Ma è una sorpresa? C’era da attendersi qualcosa di diverso dai talebani, nome ormai comunemente usato come sinonimo di “fanatico”? C’è stato un momento, non lontano, in cui i governi occidentali quasi volevano illudersi. Merito delle promesse lanciate dal movimento islamista al momento del ritorno al potere, mentre i loro connazionali fuggivano come potevano sugli aerei americani in partenza da Kabul. “Vogliamo assicurarci che l’Afghanistan non sia più un campo di battaglia” aveva promesso Zabihullah Mujahid, portavoce dei Talebani. E ancora: “Abbiamo perdonato tutti coloro che hanno combattuto contro di noi. La guerra è finita. Non vogliamo nemici esterni o interni”. Eppure sono ormai centinaia le esecuzioni extra-giudiziali, quasi tutte hanno come bersaglio ex militari e funzionari del regime repubblicano sostenuto dalla Nato, soprattutto chi aveva collaborato a vario titolo con gli eserciti occidentali. Mujahid aveva annunciato anche la volontà di “rispettare i diritti delle donne, all’interno della legge islamica”.

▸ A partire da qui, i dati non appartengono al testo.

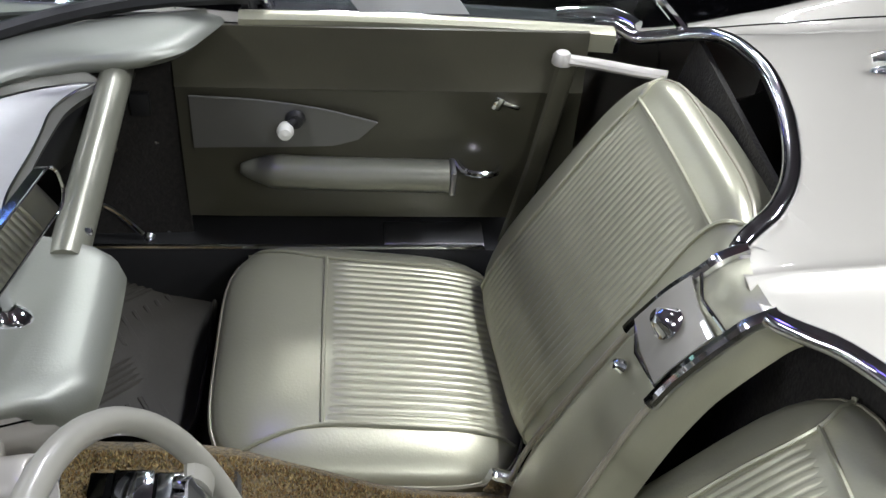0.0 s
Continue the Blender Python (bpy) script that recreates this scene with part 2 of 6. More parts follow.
INK = mat("print_grey", (0.56, 0.57, 0.58), 0.7)
INK_DARK = mat("print_dark", (0.03, 0.03, 0.03), 0.6)
YELLOW = mat("plate_yellow", (0.72, 0.66, 0.05), 0.4)
VISOR = mat("visor_vinyl", (0.12, 0.11, 0.10), 0.55, bump=0.2, bump_scale=160, vary=0.06)
TYRE = mat("tyre_rubber", (0.016, 0.016, 0.016), 0.6, bump=0.15, bump_scale=80, vary=0.2)
WHITEWALL = mat("whitewall", (0.7, 0.7, 0.68), 0.5, vary=0.06)
TOWEL = mat("cloth_cream", (0.62, 0.60, 0.42), 0.9, bump=0.6, bump_scale=300, vary=0.06)

# ---- the open two-seater: outer skin ----
car = thing("convertible_car", (0, 0.5, 0), "champagne metallic open two-seat classic convertible with chrome trim", "car")
Z_MID = curve((-1.44, 0.705), (-1.33, 0.752), (-1.13, 0.828), (-0.9, 0.873), (-0.6, 0.904), (-0.3, 0.922), (0.0, 0.921), (0.3, 0.902),
              (0.42, 0.885), (1.3, 0.885), (1.5, 0.905), (1.8, 0.915), (2.2, 0.89), (2.6, 0.80), (2.9, 0.66), (3.08, 0.50))
Z_CROWN = curve((-1.44, 0.670), (-1.2, 0.742), (-0.9, 0.853), (-0.6, 0.893), (-0.35, 0.90), (-0.1, 0.875), (0.1, 0.835), (0.3, 0.80), (0.5, 0.795),
                (0.9, 0.815), (1.3, 0.85), (1.8, 0.865), (2.3, 0.84), (2.6, 0.78), (2.85, 0.70), (3.08, 0.50))
DIP = curve((-1.44, 0.0), (-0.7, 0.0), (-0.35, 0.006), (-0.1, 0.016), (0.1, 0.022), (0.3, 0.012), (1.0, 0.0), (1.3, 0.006), (2.3, 0.008), (3.0, 0.0))
HALF = curve((-1.44, 0.828), (-1.25, 0.866), (-1.1, 0.879), (-0.7, 0.888), (-0.2, 0.89), (0.12, 0.85), (0.4, 0.838), (0.9, 0.825), (1.5, 0.800), (2.0, 0.785), (2.4, 0.765), (2.8, 0.70), (3.08, 0.58))
TAIL_BOW = curve((-1.44, 1.0), (-1.1, 0.55), (-0.6, 0.0), (3.1, 0.0))
TAIL_FOLD = curve((-1.44, 1.0), (-1.25, 0.94), (-1.05, 0.66), (-0.85, 0.30), (-0.65, 0.07), (-0.5, 0.0), (3.1, 0.0))
# how sharp the ridge along the rear fender's top is
RIDGE = curve((-1.44, 1.0), (-0.35, 1.0), (-0.1, 0.75), (0.15, 0.25), (0.35, 0.0), (3.1, 0.0))
NOSE_BOW = curve((-2.0, 0.0), (2.2, 0.0), (2.7, 0.5), (3.08, 1.0))

# the tail panel under the lip: drop, and how far it sets in
TAIL_DROPS = ((0.0, 0.0), (0.004, 0.001), (0.012, 0.011), (0.045, 0.048), (0.075, 0.070), (0.10, 0.078), (0.122, 0.072), (0.142, 0.056), (0.160, 0.046), (0.178, 0.047), (0.200, 0.060), (0.222, 0.085), (0.240, 0.12), (0.252, 0.20))
SET_IN = curve(*TAIL_DROPS)


def tuck(d):
    u = max(0.0, min(1.0, d / 0.08))
    return 0.040 * u * (2 - u)


def skin(s, y):
    """A point of the outer skin: s runs from 0 on the middle line to 9 at the sill, y along the car."""
    zm, zf, w = Z_MID(y), Z_CROWN(y), HALF(y)
    fold = TAIL_FOLD(y)
    ridge = RIDGE(y)
    x5 = w - 0.069 + (min(w - 0.069, 0.766) - w + 0.069) * ridge
    xs = curve((0, 0.0), (1, 0.30), (2, 0.55), (3, min(0.635, x5 - 0.10)), (4, min(0.72 - 0.02 * ridge, x5 - 0.045)), (5, x5), (5.2, x5 + 0.2 * (w - 0.018 - x5)), (6, w - 0.018 + 0.014 * fold), (7, w - 0.030 * fold), (8, w - 0.012 - 0.055 * fold), (9, w - 0.07 - 0.05 * fold))
    low = min(1.0, max(0.0, (zf - 0.5) / 0.2))
    tb = TAIL_BOW(y)
    flat = 0.35 * tb + 0.65 * fold
    d5, d6 = (0.058 - 0.050 * flat) * low, (0.16 - 0.146 * flat) * low
    d5 += (0.010 - 0.003 * flat - d5) * ridge
    d52 = d5 + (d6 - d5) * (0.15 + 0.07 * ridge)
    zs = curve((0, zm), (1, zm - 0.006), (2, zm - 0.022 * low - 0.6 * DIP(y)), (3, 0.5 * (zm - 0.022 + zf) - DIP(y)), (4, zf - 0.006 * fold), (5, zf - d5), (5.2, zf - d52), (6, zf - d6),
               (7, 0.25 + 0.62 * (zf - 0.25 - d6)), (8, 0.25 + 0.33 * (zf - 0.25 - d6)), (9, 0.23))
    x, z = xs(s), zs(s)
    # the lip that runs from the tail round the corner, with the panel below it set in
    set_in = 0.0
    if s > 6:
        d = zf - d6 - z
        x = x + (xs(6) - x) * fold ** 2 - fold * tuck(d)
        set_in = SET_IN(min(d, 0.200)) * fold ** 2
    back = 0.17 * tb * (xs(min(s, 6)) / 0.79) ** 2.2 + 0.15 * tb * (max(0.0, min(s, 6.0) - 3.2) / 2.8) ** 2.6 + set_in
    front = -0.35 * NOSE_BOW(y) * (x / 0.85) ** 2
    bead = 0.007 * math.exp(-(x / 0.011) ** 2) if -1.34 < y < 0.5 or y > 1.4 else 0.0
    return Vector((x, y + back + front, z + bead))


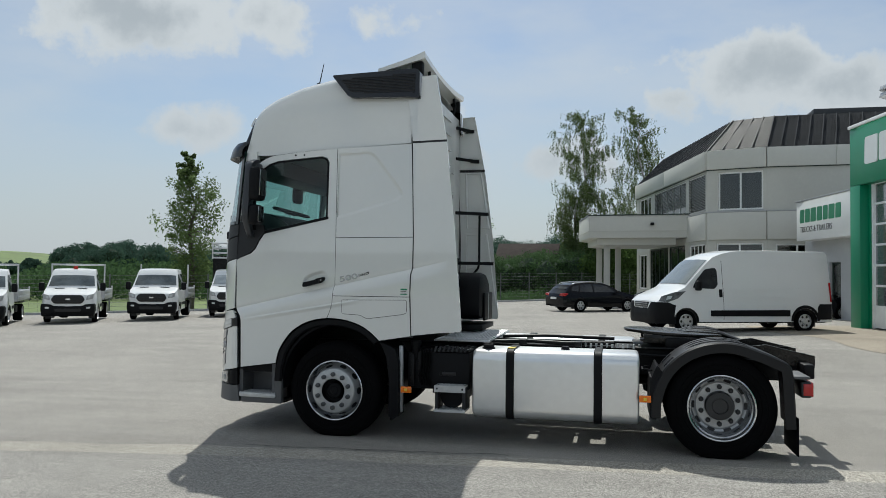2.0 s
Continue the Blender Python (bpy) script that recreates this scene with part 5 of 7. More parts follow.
# between the rails: shaft, air reservoirs, pipes
# these boxes and the parts below are added to break up the sun patches
for x0, x1, y0, y1, z0 in ((1.30, 1.74, YC - 0.36, YC + 0.30, 0.74), (1.96, 2.32, YC - 0.20, YC + 0.36, 0.78), (2.90, 3.25, YC - 0.36, YC + 0.36, 0.76), (2.46, 2.60, YC + 0.02, YC + 0.30, 0.80)):
    part("sun_block_box", boxes((x0, x1, y0, y1, z0, 0.925), bevel=0.02), CHASSIS, tractor, "dark box added between the rails to break up sun patches")
b = bmesh.new()
rod(b, (0.95, YC, 0.66), (3.70, YC, 0.56), 0.065, 14)
part("propeller_shaft", b, CHASSIS, tractor, "black propeller shaft")
for x in (1.75, 2.15, 2.78):
    b = bmesh.new()
    rod(b, (x, YC - 0.34, 0.80), (x, YC + 0.34, 0.80), 0.115, 18)
    part("air_reservoir", b, CHASSIS, tractor, "black compressed-air reservoir")
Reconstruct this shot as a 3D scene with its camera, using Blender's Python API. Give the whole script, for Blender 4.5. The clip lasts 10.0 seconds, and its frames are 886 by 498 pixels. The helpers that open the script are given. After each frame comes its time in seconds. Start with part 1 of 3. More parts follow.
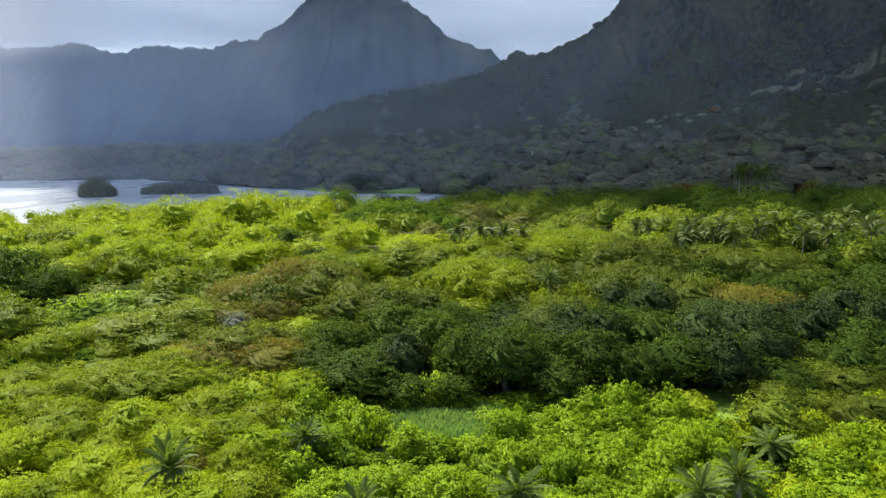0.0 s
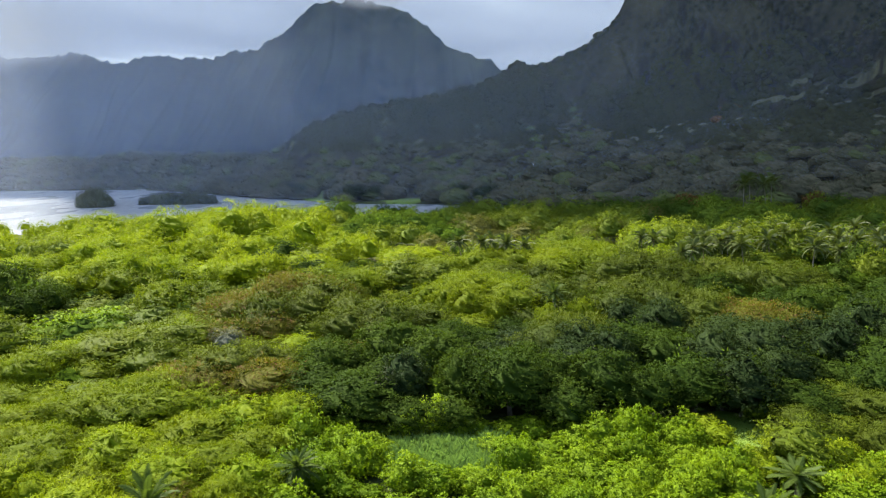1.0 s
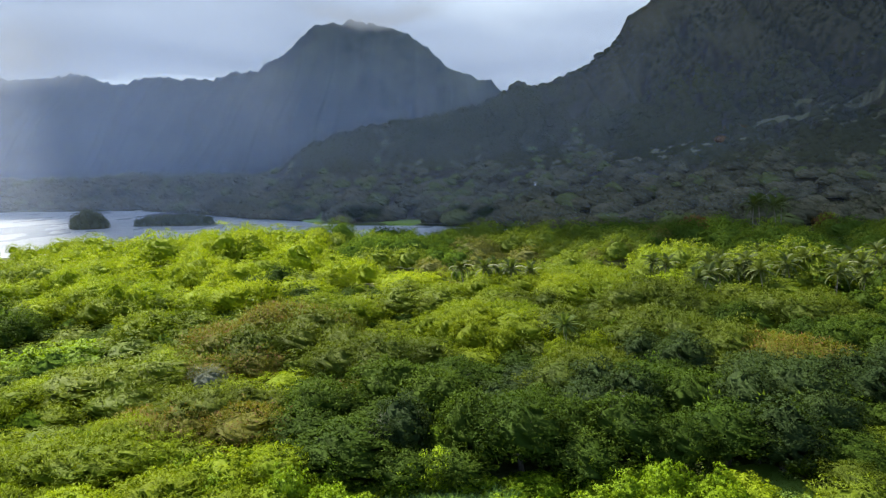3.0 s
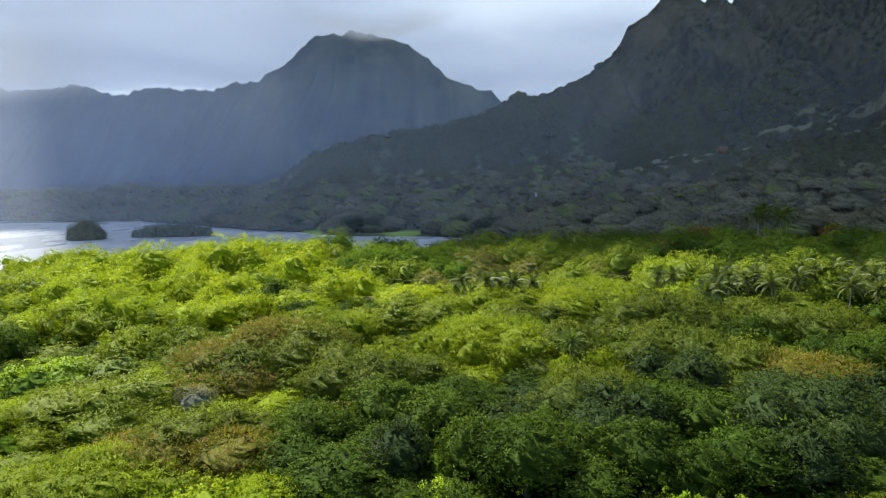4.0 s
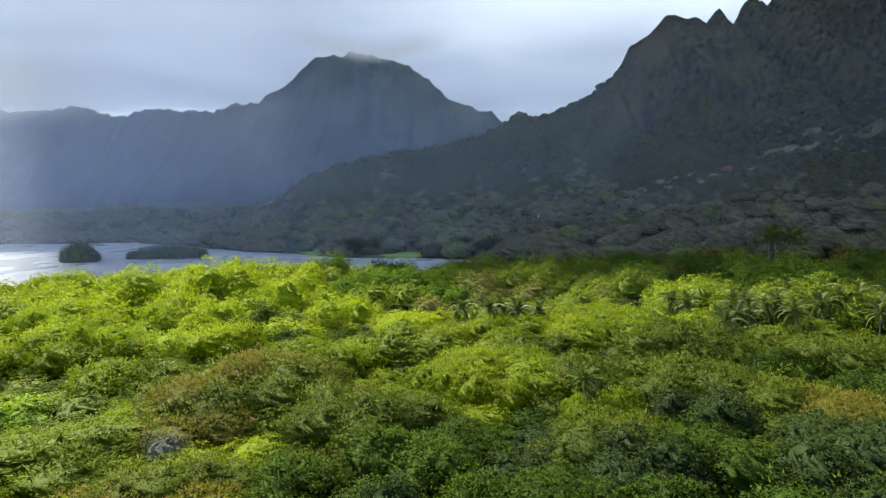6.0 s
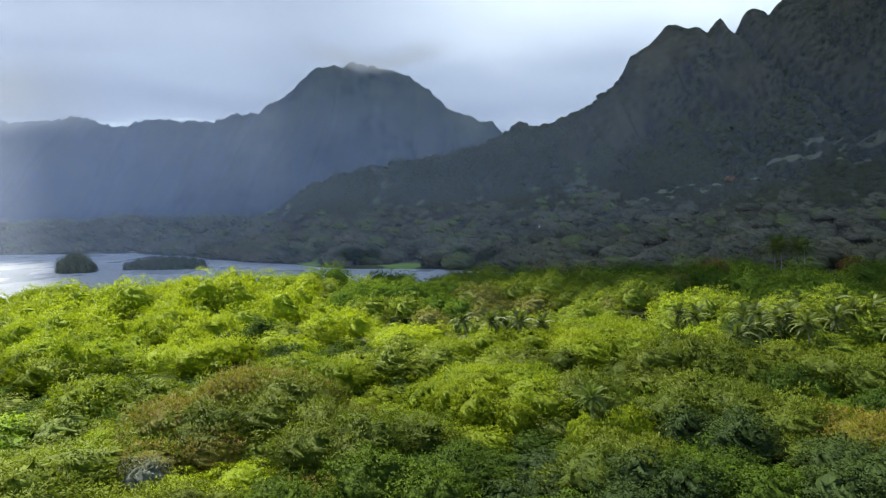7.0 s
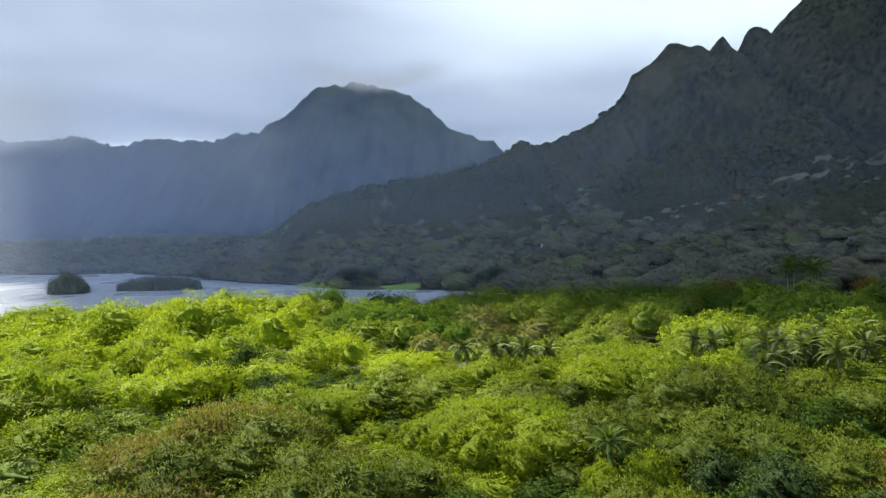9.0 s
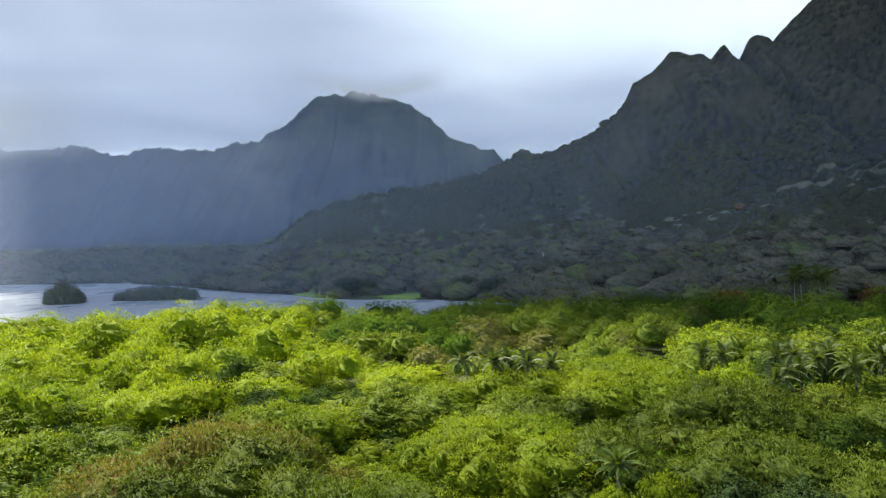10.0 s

C’era chi gli aveva creduto. Era stato ambiguo anche Giuseppe Conte, allora non più premier, ma leader di un partito al governo: «Dobbiamo coltivare un serrato dialogo col nuovo regime che appare, quantomeno a parole, da alcuni segnali che vanno tutti compresi, assumere un atteggiamento abbastanza distensivo». Criticato dalla stampa e dai colleghi parlamentari, incluso lo stesso Luigi Di Maio (allora ministro degli Esteri), si era corretto, dando la colpa a chi lo aveva “mal interpretato”: «È assolutamente necessario che tutta la comunità internazionale esprima una compatta pressione (ho inteso questo, quando nell’ambito di un più articolato ragionamento politico, ho parlato di “serrato dialogo”) sui talebani affinché siano costretti ad accettare condizioni e garanzie per il riconoscimento e la tutela dei diritti e delle libertà fondamentali della popolazione».

Da allora ad oggi non c’è stata alcuna pressione sostanziale. Se c’è stata, non è servita a nulla. L’Afghanistan è tornato ad essere il regime islamico più repressivo del mondo.